STATED PROBLEM: Find the word "helpers" in the listing; pull out each line holding it.

3D scene code data
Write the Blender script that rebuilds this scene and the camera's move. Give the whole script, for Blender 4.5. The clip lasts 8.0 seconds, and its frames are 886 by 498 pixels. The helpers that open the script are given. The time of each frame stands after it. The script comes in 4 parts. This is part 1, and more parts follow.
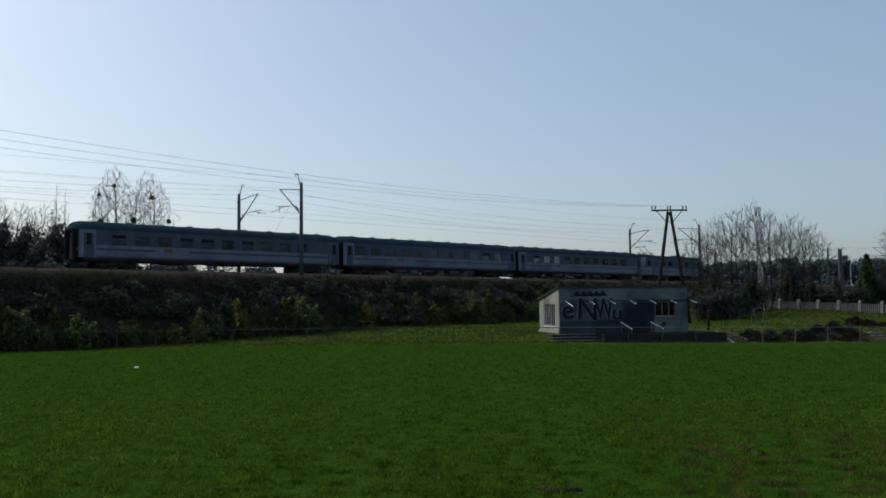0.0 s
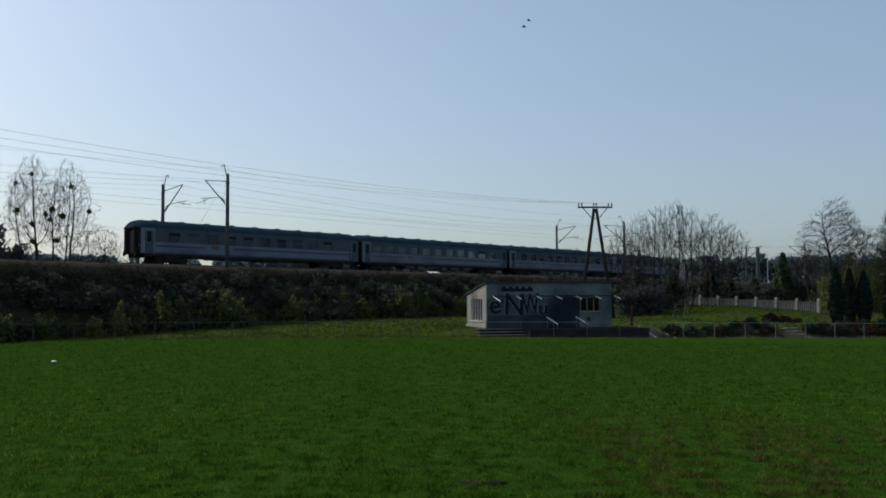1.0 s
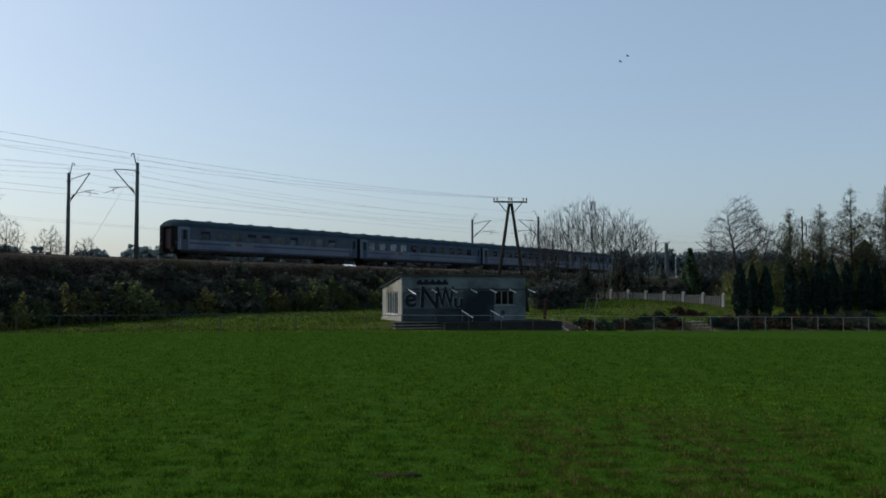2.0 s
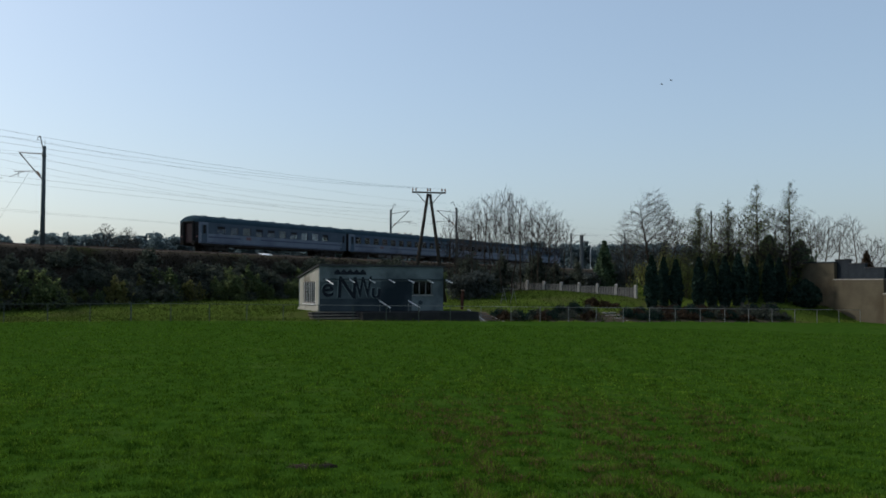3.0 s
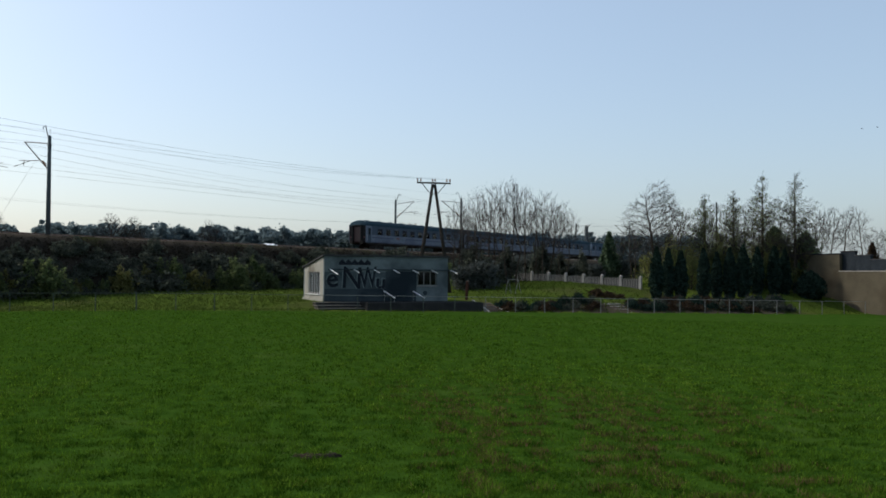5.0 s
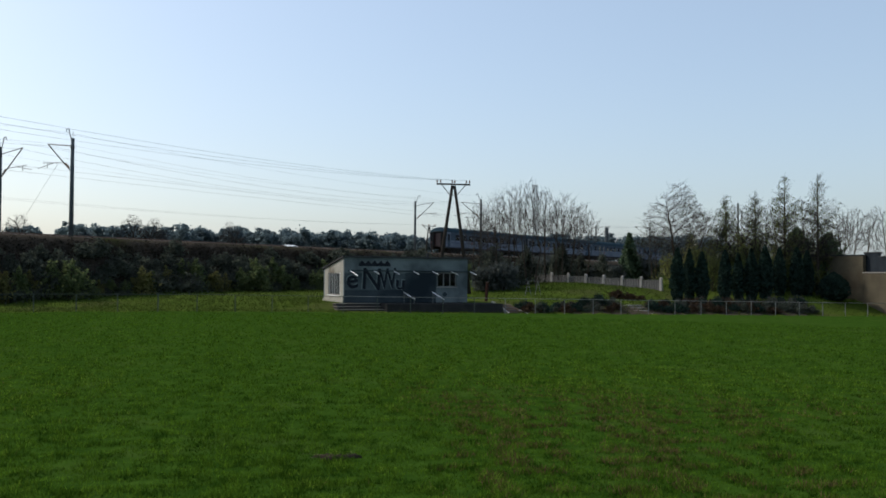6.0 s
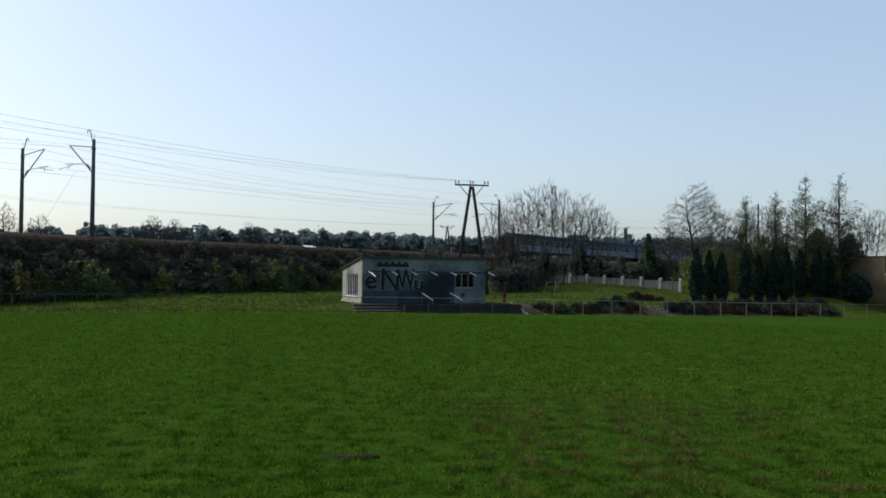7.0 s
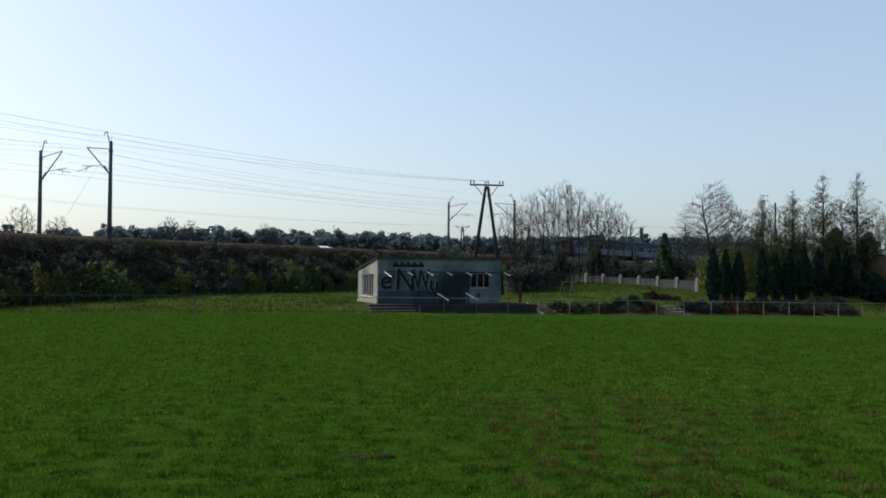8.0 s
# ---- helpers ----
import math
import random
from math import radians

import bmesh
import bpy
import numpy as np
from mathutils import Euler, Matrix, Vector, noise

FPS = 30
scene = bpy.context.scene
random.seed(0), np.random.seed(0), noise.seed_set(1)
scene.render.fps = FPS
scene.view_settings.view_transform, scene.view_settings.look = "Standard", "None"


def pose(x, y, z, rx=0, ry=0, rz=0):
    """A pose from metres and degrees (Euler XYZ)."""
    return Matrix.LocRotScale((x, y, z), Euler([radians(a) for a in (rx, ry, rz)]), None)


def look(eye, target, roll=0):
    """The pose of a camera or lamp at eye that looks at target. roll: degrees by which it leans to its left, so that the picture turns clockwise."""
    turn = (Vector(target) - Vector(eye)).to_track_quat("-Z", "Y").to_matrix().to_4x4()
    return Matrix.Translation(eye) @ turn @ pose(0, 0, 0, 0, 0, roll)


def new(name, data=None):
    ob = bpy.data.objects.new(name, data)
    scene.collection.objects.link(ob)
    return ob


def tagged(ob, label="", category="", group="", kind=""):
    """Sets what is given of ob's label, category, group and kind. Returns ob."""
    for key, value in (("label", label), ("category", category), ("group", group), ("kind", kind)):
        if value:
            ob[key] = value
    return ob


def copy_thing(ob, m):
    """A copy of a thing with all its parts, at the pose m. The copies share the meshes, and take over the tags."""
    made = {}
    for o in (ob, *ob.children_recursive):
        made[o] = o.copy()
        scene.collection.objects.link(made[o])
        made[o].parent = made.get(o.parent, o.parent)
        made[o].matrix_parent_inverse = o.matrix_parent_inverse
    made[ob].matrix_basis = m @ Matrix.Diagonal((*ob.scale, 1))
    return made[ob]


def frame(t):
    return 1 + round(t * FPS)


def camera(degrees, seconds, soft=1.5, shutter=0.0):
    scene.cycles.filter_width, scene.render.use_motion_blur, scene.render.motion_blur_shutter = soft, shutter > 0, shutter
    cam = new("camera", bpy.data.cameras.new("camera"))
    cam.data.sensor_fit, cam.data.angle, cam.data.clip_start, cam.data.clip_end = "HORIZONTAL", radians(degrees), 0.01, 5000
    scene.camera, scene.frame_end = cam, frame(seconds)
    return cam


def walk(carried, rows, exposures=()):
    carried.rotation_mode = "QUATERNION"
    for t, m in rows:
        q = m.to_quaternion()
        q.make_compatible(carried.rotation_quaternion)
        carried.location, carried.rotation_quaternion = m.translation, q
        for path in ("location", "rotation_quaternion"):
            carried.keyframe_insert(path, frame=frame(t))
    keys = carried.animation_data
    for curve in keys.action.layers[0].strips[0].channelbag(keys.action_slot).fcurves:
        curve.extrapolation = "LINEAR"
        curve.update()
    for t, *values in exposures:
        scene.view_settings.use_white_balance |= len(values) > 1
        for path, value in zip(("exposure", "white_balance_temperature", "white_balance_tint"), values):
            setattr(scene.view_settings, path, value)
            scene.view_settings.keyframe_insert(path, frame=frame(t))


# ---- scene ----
# Railway along x, north of the field; the sports field's own axes are u (along its fence) and v (across it).
cam = camera(51.44, 8.0, soft=1.7)
EYE = 2.4
HEADING = -44.5
ROWS = [
    (0.0, 0.07, 3.66, 0.66),
    (0.5, -2.08, 3.47, 0.44),
    (1.0, -4.41, 3.27, 0.30),
    (1.5, -6.93, 3.05, 0.24),
    (1.7, -8.01, 2.98, 0.20),
    (2.8, -13.87, 2.33, -0.20),
    (3.0, -14.77, 2.23, -0.25),
    (3.5, -15.73, 1.995, -0.26),
    (4.0, -15.31, 1.81, -0.33),
    (4.5, -14.79, 1.71, -0.42),
    (4.7, -14.70, 1.67, -0.42),
    (5.8, -13.51, 1.69, -0.44),
    (6.0, -13.26, 1.71, -0.44),
    (6.5, -12.70, 1.74, -0.52),
    (7.0, -12.13, 1.75, -0.54),
    (7.5, -11.60, 1.76, -0.48),
    (8.0, -11.17, 1.75, -0.38),
]
EXPOSURES = [(0.0, 0.19, 6230, 8), (1.5, 0.22, 6230, 8), (3.5, 0.51, 6340, 8), (4.5, 0.61, 6420, 9), (6.5, 0.69, 6460, 10), (8.0, 0.70, 6460, 10)]
walk(cam, [(t, pose(0, 0, EYE, 90 + pitch, roll, HEADING + yaw)) for t, yaw, pitch, roll in ROWS], EXPOSURES)

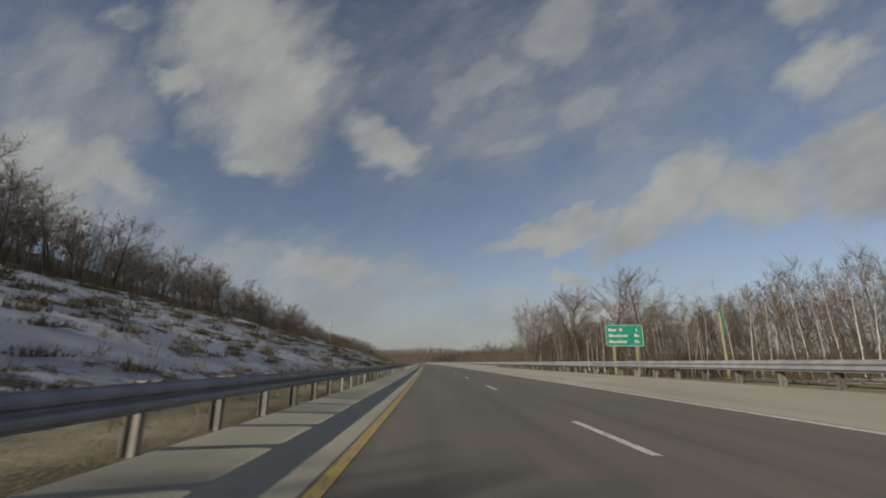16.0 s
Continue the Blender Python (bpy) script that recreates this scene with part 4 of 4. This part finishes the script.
def speed_sign():
    r = sign_root("speed_limit_sign", 98.3, 11.5, 3, "white speed limit sign on two timber posts", "road sign")
    w, h, z = 0.92, 1.22, 2.55
    p = part("panel", from_bm("panel", board(w, h), M_SIGN_WHITE), r, at=pose(0, 0, z))
    bm = bmesh.new()
    for a in ((-w / 2 + 0.03, w / 2 - 0.03, 0.03, 0.055), (-w / 2 + 0.03, w / 2 - 0.03, h - 0.055, h - 0.03), (-w / 2 + 0.03, -w / 2 + 0.055, 0.055, h - 0.055), (w / 2 - 0.055, w / 2 - 0.03, 0.055, h - 0.055)):
        bar(bm, *a)
    part("border", from_bm("border", bm, M_SIGN_BLACK), p)
    letters("SPEED", 0.235, M_SIGN_BLACK, p, 0, h - 0.29, bold=0.001, spacing=1.12)
    letters("LIMIT", 0.235, M_SIGN_BLACK, p, 0, h - 0.54, bold=0.001, spacing=1.15)
    letters("65", 0.60, M_SIGN_BLACK, p, 0.02, 0.13, bold=0.010)
    me = post_mesh(0.05, -0.6, z + h - 0.08)
    for x in (-0.27, 0.27):
        part("post", me, r, at=pose(x, 0.06, 0))


def no_turn_sign():
    r = sign_root("no_u_turn_sign", 24.6, -3.3, -8, "white no U-turn sign on one timber post", "road sign")
    w, h, z = 0.62, 0.93, 2.2
    p = part("panel", from_bm("panel", board(w, h), M_SIGN_WHITE), r, at=pose(0, 0, z))
    # red ring with its slash
    bm = bmesh.new()
    n, cx, cz = 40, 0.0, 0.60
    rings = [[bm.verts.new((cx + rad * math.cos(k * 2 * math.pi / n), y, cz + rad * math.sin(k * 2 * math.pi / n))) for k in range(n)] for rad, y in ((0.275, -0.0005), (0.275, -0.005), (0.225, -0.005), (0.225, -0.0005))]
    for k in range(n):
        for a in range(3):
            bm.faces.new((rings[a][k], rings[a][(k + 1) % n], rings[a + 1][(k + 1) % n], rings[a + 1][k]))
    slash = bmesh.ops.create_cube(bm, size=1.0)["verts"]
    bmesh.ops.scale(bm, vec=(0.46, 0.004, 0.045), verts=slash)
    bmesh.ops.rotate(bm, verts=slash, cent=(0, 0, 0), matrix=Matrix.Rotation(radians(45), 3, "Y"))
    bmesh.ops.translate(bm, verts=slash, vec=(cx, -0.006, cz))
    part("prohibition_ring", from_bm("prohibition_ring", bm, M_SIGN_RED), p, "red ring with a diagonal slash")
    # the bent arrow
    bm = bmesh.new()
    bar(bm, 0.05, 0.105, 0.44, 0.64)
    m = 12
    prev = None
    for k in range(m + 1):
        a = math.pi * k / m
        cur = [bm.verts.new((0.0 + rad * math.cos(a), -0.004, 0.64 + rad * math.sin(a))) for rad in (0.105, 0.05)]
        if prev:
            bm.faces.new((prev[0], cur[0], cur[1], prev[1]))
        prev = cur
    bar(bm, -0.105, -0.05, 0.55, 0.64)
    bm.faces.new([bm.verts.new((x, -0.004, q)) for x, q in ((-0.165, 0.56), (-0.078, 0.43), (0.01, 0.56))])
    part("arrow", from_bm("arrow", bm, M_SIGN_BLACK), p, "black bent arrow")
    bm = bmesh.new()
    for q, wd in ((0.24, 0.22), (0.16, 0.20), (0.08, 0.10)):
        bar(bm, -wd, wd, q, q + 0.012)
    part("text_bars", from_bm("text_bars", bm, M_SIGN_BACK), p, "rows of small faded print")
    part("post", post_mesh(0.042, -0.6, z + h - 0.1), r, at=pose(0, 0.06, 0))


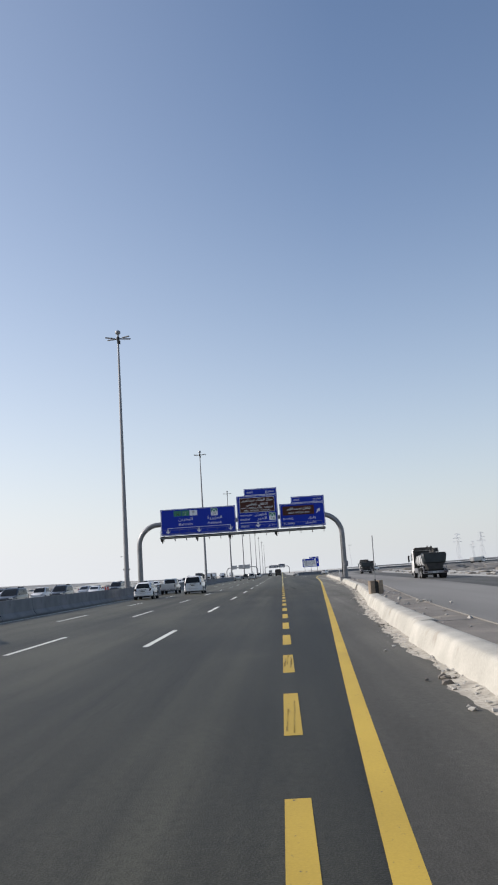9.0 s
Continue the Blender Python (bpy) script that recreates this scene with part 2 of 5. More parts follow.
M_ALU = plain("aluminium_back", (0.42, 0.43, 0.44), 0.45, 0.6)
M_GLASS = plain("tinted_glass", (0.01, 0.012, 0.014), 0.12)
M_GLASS.node_tree.nodes["Principled BSDF"].inputs["Specular IOR Level"].default_value = 0.25
M_RUBBER = plain("tyre_rubber", (0.012, 0.012, 0.012), 0.9)
M_RIM = plain("alloy_rim", (0.28, 0.28, 0.29), 0.4, 0.7)
M_TRIM = plain("black_plastic", (0.014, 0.014, 0.015), 0.7)
M_REDLAMP = plain("red_lamp_lens", (0.035, 0.006, 0.008), 0.25, coat=0.3)
M_CLEAR = plain("clear_lamp_lens", (0.6, 0.6, 0.58), 0.15, coat=0.5)
M_PLATE = plain("plate_white", (0.65, 0.65, 0.63), 0.5)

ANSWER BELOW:
Write the Blender script that rebuilds this scene and the camera's move. Give the whole script, for Blender 4.5. The clip lasts 8.0 seconds, and its frames are 886 by 498 pixels. The helpers that open the script are given. The time of each frame stands after it. The script comes in 4 parts. This is part 1, and more parts follow.
# ---- helpers ----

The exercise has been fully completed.